Records of Skill, Records of Will

(published November 3, 2011)

Joe Paterno set a record last week.  Or didn’t.

His Penn State Nittany Lions beat Illinois, 10-7, for his 409th victory.  That eclipses the record set by Eddie Robinson of Grambling, who went 408-165-15 in his 55 seasons.

John Gagliardi of St. John’s University in Collegeville, Minnesota, has won 478 games so far, but they don’t count because his players are college students who play football rather than football players who live at a college.

That’s a separate issue.  My quarrel is with the record itself.  It leaves me cold.

Paterno is 84 years old, God bless ‘im.  He has ten assistant coaches, who have very specific areas of responsibility.  Centers and guards have one coach, tackles and tight ends another.  Cornerbacks and safeties are considered different areas of expertise.

Football, like every endeavor, has grown increasingly complex in the last ten to twenty years.  Offensive and defensive schemes are the result of detailed study and analysis that was impossible in the days of film projectors.

To what extent is Paterno responsible for Penn State’s won-lost record today?  If he were not a coaching icon chasing a record, would he still have the job?

A record like this perpetuates itself.  Because it exists, people will chase it, and by doing so they distort the thing it is supposed to measure.

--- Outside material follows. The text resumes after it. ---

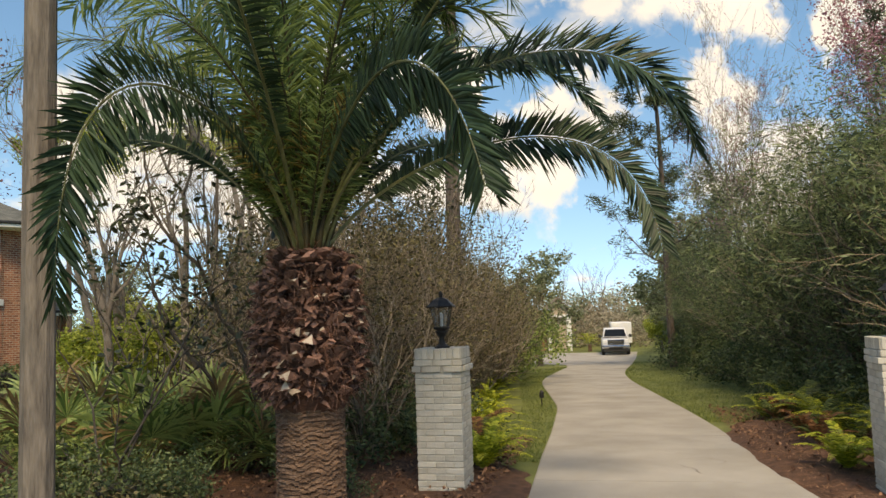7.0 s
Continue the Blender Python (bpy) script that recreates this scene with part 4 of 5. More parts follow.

All records are not alike; some are meaningful, others are just static.  The meaningful ones reflect the body of work of an athlete and feel as though they were set in the natural course of events.

Mariano Rivera passed Trevor Hoffman in September to take the all-time lead in saves.  It is fitting and right that the man who is almost certainly the greatest closer in baseball history should have the record for saves.  There was nothing ceremonial about the occasion; he came in to finish the game, not to achieve a number.

Contrast this with Pete Rose’s pursuit of the all-time hits record.  Over the last five years of his career, his triple-slash averages (batting/on-base/slugging) were .261/.348/.315, for an OPS of .662 – as a first baseman.  Using baseball-reference.com’s Wins Above Replacement numbers, Rose had a WAR from 1982-86 of -2.4; his performance cost his teams nearly two and a half wins compared not to the league average, but to the level of readily available players in AAA.

He averaged nearly 500 plate appearances in those five seasons.  His name was written into the lineup – 217 times in his own handwriting – solely so he could break a record.  The number 4256 is a product of that distortion, not an accounting of his accomplishments as a useful ballplayer.

Nolan Ryan obliterated the career strikeout record formerly held by Walter Johnson, passing the Big Train’s total of 3,509 in 1983 when Ryan still had eleven seasons and 2,204 Ks left in his arm.  Jerry Rice owns the record book for receiving and touchdowns, having left the prior leaders Art Monk (receptions), James Lofton (yards), and Jim Brown (TDs) far behind in the dust.

The record for single-season and career total offense or touchdowns or touchdown passes in college?  Couldn’t care less.  These records are a matter of choice; they reflect the style of offense, willingness to run up the score, and quality of opposition more than they do the individual’s merits.

The ultimate record of choice is Cal Ripken’s mark of 2,632 consecutive games played.  Day in, day out, there he was at shortstop and in the meat of the batting order.  Am I alone in thinking this record is not only not worth much, but it’s not even all that admirable?  Might Cal have benefitted from a day off every now and then?  Might his late season performances — .748 OPS in regular-season September and October games versus .796 in the other months – have been better if he’d gotten some rest?  Regardless of what you think of the man and his character, The Streak is undeniably a record he chose to set.

I feel more charitably towards Brett Favre’s streak of 297 consecutive starts; simply being able to play every football game is an accomplishment.  Still, it pales in comparison to Johnny Unitas’s streak of 47 consecutive games throwing a touchdown pass – a record set through the play of the game itself.

We often see the tyranny of numbers when a player is approaching a round milestone: 300 wins, 3000 hits, 500 or 600 home runs.  There is a tendency for players to hang on in the hope of reaching such a number, believing immortality is attached to statistic rather than the player.

Derek Jeter is a Hall of Famer whether or not he reached 3000 hits.  Johnny Damon is not, whether or not he hangs around to get there.  Five hundred home runs won’t get Gary Sheffield into the Hall of Fame; his last two seasons got him past the number, but his negative WAR for the seasons is a better reflection of what he gave his teams.

Is Paterno’s mark at this point a record of will or of skill?  Of choice, or of accomplishment?

There are many reasons to consider Joe Paterno one of the greatest college football coaches who ever lived.  The fact that he won more games than Eddie Robinson or Bear Bryant or Amos Alonzo Stagg (but not John Gagliardi) is one of the lesser ones.